Today all of the flagship cine cameras are small and boxy like the Mini, ever so slightly longer than they are tall. They’ve reached what seems like a mature shape and size, a set of common design solutions towards which they’ve all co-evolved over time. This is even true of RED’s latest offerings. After the original RED ONE, relatively hefty and elongated in shape, RED cameras shrank to something smaller than the Alexa Mini, with an upright boxy shape resembling a classic Rolleiflex. But the silhouette of the new 8K full-frame V-Raptor XL announced by RED in August could be mistaken for that of its Sony or ARRI counterparts. (No more talk of brains, we can hope.) A “purpose-built studio camera,” the V-Raptor XL bristles with mount points and power outlets for accessories. Behind its PL mount is a variable electronic neutral density filter, the settings of which you can change using the RED app on your phone. (Sony pioneered internal electronic NDs in 2015’s FS5.) The V-Raptor XL checks all the boxes for wireless genlock, timecode, and all the video ports you could possibly want. All built-in, this time.
Over in Sony land, the original 6K Venice (used mostly for 4K) has been eclipsed by the 8K Venice 2, the introduction of which Sony announced in late 2021. In order to record RAW, er… X-OCN, the highly regarded original Venice required Sony’s pricey AXS-R7 External Recorder, a carbuncle attached to the back of the camera. Happily, Venice 2 now records X-OCN internally. It no longer needs the carbuncle. In fact, the Venice 2 body is 10% lighter and almost two inches shorter than its predecessor. Looks like RED gave Sony a pass this time. Hmmmm…. further royalties or perhaps a swap?
Perhaps the most consequential new camera introduced in 2022 is the 4K ARRI Alexa 35. Spurred by Netflix’s commitment to 4K-only origination, ARRI has created their first new sensor in the twelve years since the introduction of the original Alexa. The classic Alexa had been designed to capture 3.5K for downsampling to 2K, which was the coin of the realm in theatrical distribution twelve years ago. (Still is.) Needless to say, with a 4K iPhone in your pocket, times have changed.

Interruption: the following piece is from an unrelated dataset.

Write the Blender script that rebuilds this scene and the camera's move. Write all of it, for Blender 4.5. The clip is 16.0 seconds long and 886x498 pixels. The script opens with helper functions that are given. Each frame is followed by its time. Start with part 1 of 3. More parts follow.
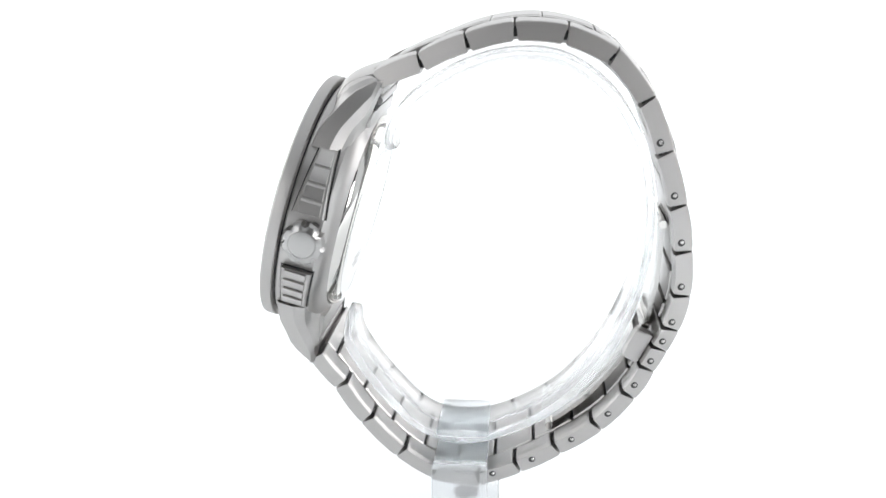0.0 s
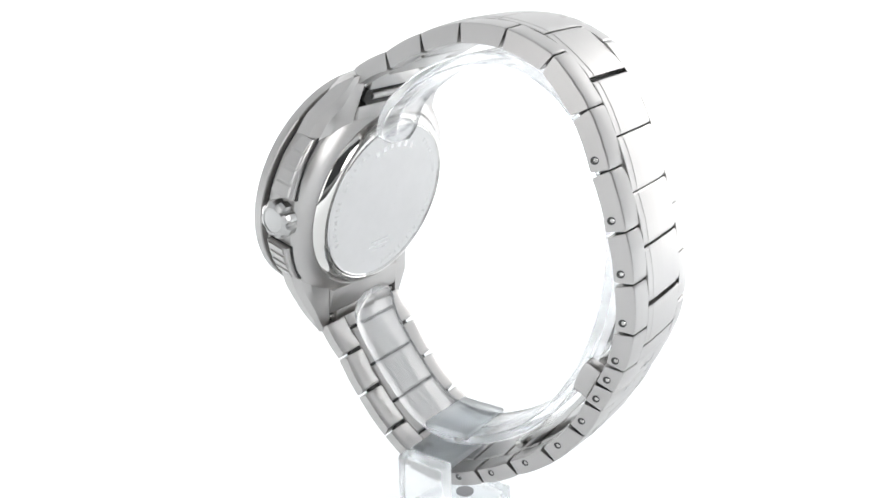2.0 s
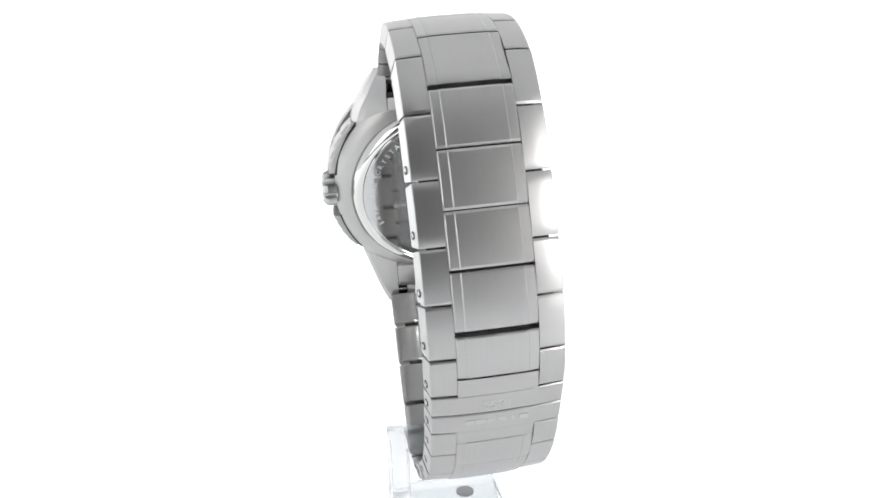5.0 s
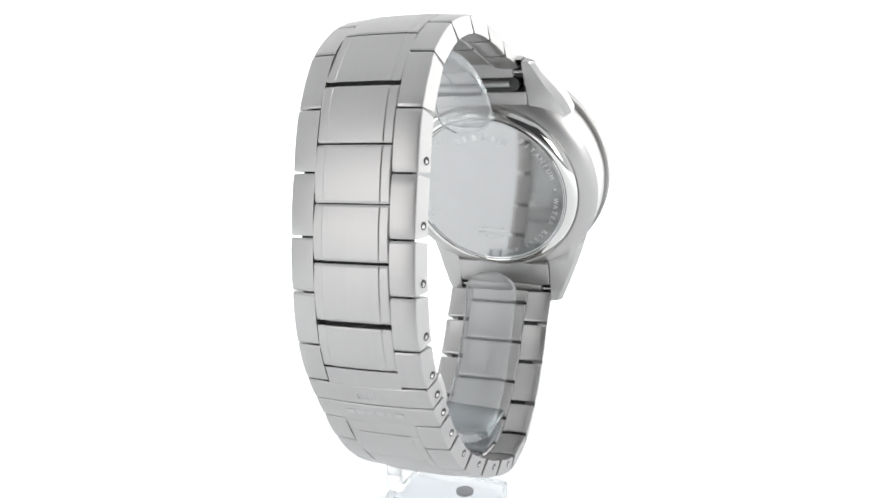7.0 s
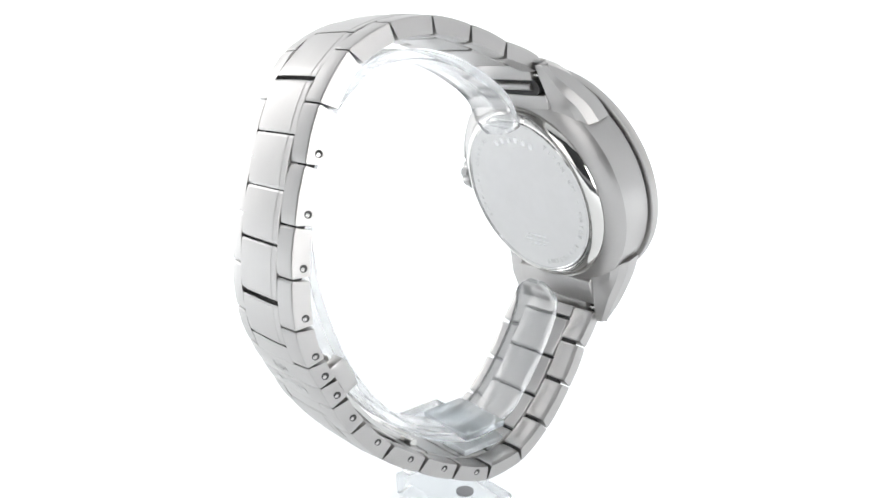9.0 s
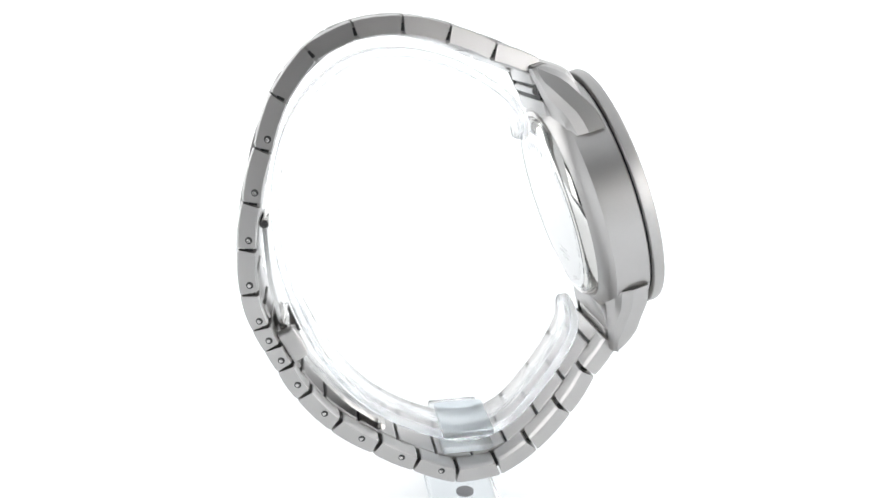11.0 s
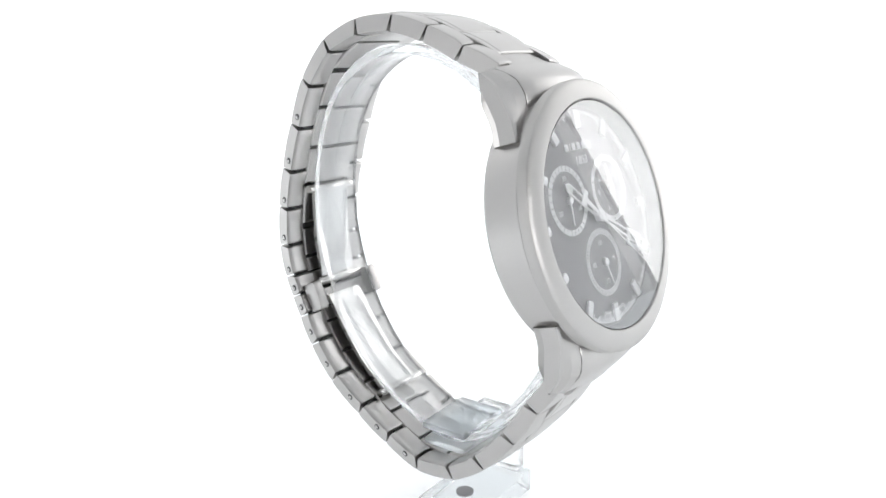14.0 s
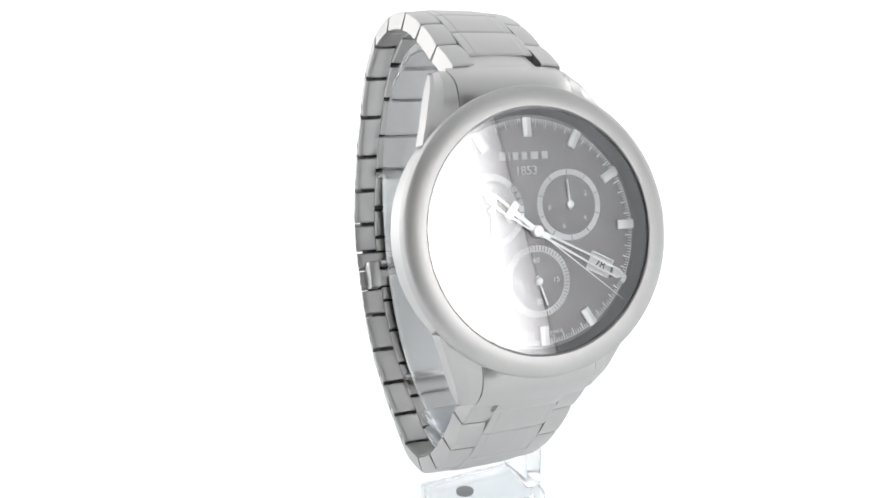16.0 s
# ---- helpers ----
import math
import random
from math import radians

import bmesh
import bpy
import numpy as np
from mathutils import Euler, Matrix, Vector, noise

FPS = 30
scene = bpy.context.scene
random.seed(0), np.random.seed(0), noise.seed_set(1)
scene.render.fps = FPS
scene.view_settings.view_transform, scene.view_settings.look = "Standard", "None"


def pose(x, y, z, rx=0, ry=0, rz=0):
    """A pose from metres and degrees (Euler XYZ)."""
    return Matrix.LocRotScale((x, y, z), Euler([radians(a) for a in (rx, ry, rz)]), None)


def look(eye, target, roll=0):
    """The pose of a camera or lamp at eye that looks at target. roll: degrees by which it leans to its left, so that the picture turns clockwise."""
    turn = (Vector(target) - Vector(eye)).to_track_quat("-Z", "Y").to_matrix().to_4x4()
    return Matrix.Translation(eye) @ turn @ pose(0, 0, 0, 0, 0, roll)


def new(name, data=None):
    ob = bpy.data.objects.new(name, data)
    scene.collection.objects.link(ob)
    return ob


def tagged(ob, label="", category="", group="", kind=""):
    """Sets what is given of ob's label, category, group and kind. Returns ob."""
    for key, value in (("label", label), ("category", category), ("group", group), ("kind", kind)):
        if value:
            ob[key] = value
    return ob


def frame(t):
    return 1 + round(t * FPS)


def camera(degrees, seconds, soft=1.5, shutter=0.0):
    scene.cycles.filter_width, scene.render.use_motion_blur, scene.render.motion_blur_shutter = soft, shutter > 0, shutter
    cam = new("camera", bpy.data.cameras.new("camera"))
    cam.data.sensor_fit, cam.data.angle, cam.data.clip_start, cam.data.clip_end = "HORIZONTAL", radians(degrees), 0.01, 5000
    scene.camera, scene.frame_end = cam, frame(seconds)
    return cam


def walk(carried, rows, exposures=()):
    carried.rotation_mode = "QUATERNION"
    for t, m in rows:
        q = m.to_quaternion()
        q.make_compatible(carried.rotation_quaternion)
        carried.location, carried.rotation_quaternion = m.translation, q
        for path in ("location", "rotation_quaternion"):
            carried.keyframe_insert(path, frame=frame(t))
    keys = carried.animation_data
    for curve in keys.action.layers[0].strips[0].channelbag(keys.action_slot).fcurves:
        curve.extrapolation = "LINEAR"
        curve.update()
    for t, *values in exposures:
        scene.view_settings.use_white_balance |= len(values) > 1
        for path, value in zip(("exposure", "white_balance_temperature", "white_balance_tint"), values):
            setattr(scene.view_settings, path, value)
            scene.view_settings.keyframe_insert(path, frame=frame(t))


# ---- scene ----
# One unit of the plan is S metres.
S = 0.00095
RATE = 15.048                      # the turntable's degrees a second, clockwise from above

# ---- camera: it stands still, the watch turns before it ----
cam = camera(53.32, 16.0, soft=1.55)
PITCH, YAW, ROLL = 16.54, -1.24, -1.19
eye = Vector((0, -160 * S, 160 * S * math.tan(radians(PITCH))))
ahead = Vector((math.sin(radians(YAW)) * math.cos(radians(PITCH)), math.cos(radians(YAW)) * math.cos(radians(PITCH)), -math.sin(radians(PITCH))))
stand_point = look(eye, eye + ahead, ROLL)
walk(cam, [(0, stand_point), (16, stand_point)], [(0, 0.0), (16, 0.0)])

# ---- light: a white fabric tent with four softboxes ----
FLOOR_Z = -57 * S
SOFT_BACK, SOFT_FRONT, SOFT_FILL, FABRIC, BACKDROP, TABLE_GLOW = 2.5, 8.6, 1.62, 0.28, 0.68, 0.33
TABLE_GLOW_RIM = 0.85
world = bpy.data.worlds.new("studio")
scene.world = world
world.use_nodes = True
world.node_tree.nodes["Background"].inputs[0].default_value = (0.5, 0.52, 0.55, 1)
world.node_tree.nodes["Background"].inputs[1].default_value = 0.3


# ---- materials ----
def material(name, color, rough, metal=0.0, **more):
    m = bpy.data.materials.new(name)
    m.use_nodes = True
    b = m.node_tree.nodes["Principled BSDF"]
    b.inputs["Base Color"].default_value = (*color, 1)
    b.inputs["Roughness"].default_value = rough
    b.inputs["Metallic"].default_value = metal
    for k, v in more.items():
        b.inputs[k.replace("_", " ")].default_value = v
    return m


def add(m, kind, **values):
    n = m.node_tree.nodes.new(kind)
    for k, v in values.items():
        n.inputs[k].default_value = v
    return n


def brushed(name, color, rough, streak=(60, 2600, 60), depth=0.0, spread=0.03, drawn=0.0):
    """Metal with fine streaks: noise drawn out along the brushing, in the roughness, the tone and the relief."""
    m = material(name, color, rough, 1.0)
    t, b = m.node_tree, m.node_tree.nodes["Principled BSDF"]
    co = t.nodes.new("ShaderNodeTexCoord")
    mp = add(m, "ShaderNodeMapping", Scale=streak)
    fine = add(m, "ShaderNodeTexNoise", Scale=1.0, Detail=2.0, Roughness=0.5)
    broad = add(m, "ShaderNodeTexNoise", Scale=160.0, Detail=3.0)
    ramp = add(m, "ShaderNodeMapRange")
    ramp.inputs["To Min"].default_value, ramp.inputs["To Max"].default_value = rough - spread * 0.5, rough + spread * 0.5
    mix = t.nodes.new("ShaderNodeMix")
    mix.data_type = "RGBA"
    mix.inputs[6].default_value = (*[c * 0.93 for c in color], 1)
    mix.inputs[7].default_value = (*[min(1, c * 1.07) for c in color], 1)
    half = t.nodes.new("ShaderNodeMath")
    half.operation = "ADD"
    third = t.nodes.new("ShaderNodeMath")
    third.operation = "MULTIPLY"
    third.inputs[1].default_value = 0.5
    bump = add(m, "ShaderNodeBump", Strength=depth, Distance=0.00003)
    t.links.new(co.outputs["Object"], mp.inputs["Vector"])
    t.links.new(mp.outputs["Vector"], fine.inputs["Vector"])
    t.links.new(co.outputs["Object"], broad.inputs["Vector"])
    faint = t.nodes.new("ShaderNodeMath")
    faint.operation = "MULTIPLY"
    faint.inputs[1].default_value = 0.7
    t.links.new(fine.outputs["Fac"], faint.inputs[0])
    t.links.new(faint.outputs[0], half.inputs[0])
    t.links.new(broad.outputs["Fac"], half.inputs[1])
    t.links.new(half.outputs[0], third.inputs[0])
    t.links.new(third.outputs[0], ramp.inputs["Value"])
    t.links.new(ramp.outputs[0], b.inputs["Roughness"])
    t.links.new(third.outputs[0], mix.inputs[0])
    t.links.new(mix.outputs[2], b.inputs["Base Color"])
    if drawn:
        # the brushing runs round the band: at right angles to its width
        width, cross = t.nodes.new("ShaderNodeVectorTransform"), t.nodes.new("ShaderNodeVectorMath")
        width.vector_type, width.convert_from, width.convert_to = "VECTOR", "OBJECT", "WORLD"
        width.inputs[0].default_value = (0, 1, 0)
        cross.operation = "CROSS_PRODUCT"
        geo = t.nodes.new("ShaderNodeNewGeometry")
        t.links.new(geo.outputs["Normal"], cross.inputs[0])
        t.links.new(width.outputs[0], cross.inputs[1])
        t.links.new(cross.outputs[0], b.inputs["Tangent"])
        b.inputs["Anisotropic"].default_value = drawn
    if depth:
        t.links.new(fine.outputs["Fac"], bump.inputs["Height"])
        t.links.new(bump.outputs["Normal"], b.inputs["Normal"])
    return m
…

Like the original Alexa, the new Alexa 35 remains, as the name suggests, Super 35, not large format. This came as welcome news to those who don’t wish to ride the full-frame bandwagon, a cohort potentially including many award-winning DPs currently working, who cut their teeth shooting 35mm film. They understand S35 lens angles like the back of their hand. ARRI says the Alexa 35 has been back-ordered since it was announced.
The Alexa 35 is also considerably lighter. From a brief stint spent with the camera, I can say that the camera body is ergonomically superb for handholding. ARRI’s master grips, which attach via rods to both sides of the ARRI 35, have no equal in terms of both hand comfort and full control of camera and lens functions including focus.
With the new sensor design, ARRI introduces what they claim is new color science, as well as a novel image-quality intervention called Arri Textures. ARRI says Arri Textures, use of which are optional, represent a digital equivalent of selecting a film stock. Each ARRI Texture controls a degree and type of noise and grain in the image, with subtle adjustments of contrast at various levels of image detail. A menu in the camera permits the user to readily choose among a selection of Arri Textures, handy for running comparison tests.
So, what have we got to look forward to in 2023? No doubt more of each trend I sketched above. Let’s hope war ends, international free trade resumes, internal recording of compressed RAW comes to all cameras, and an even more amazing era of camera performance is in store, if Sony’s new sensor is any indication. Can’t wait!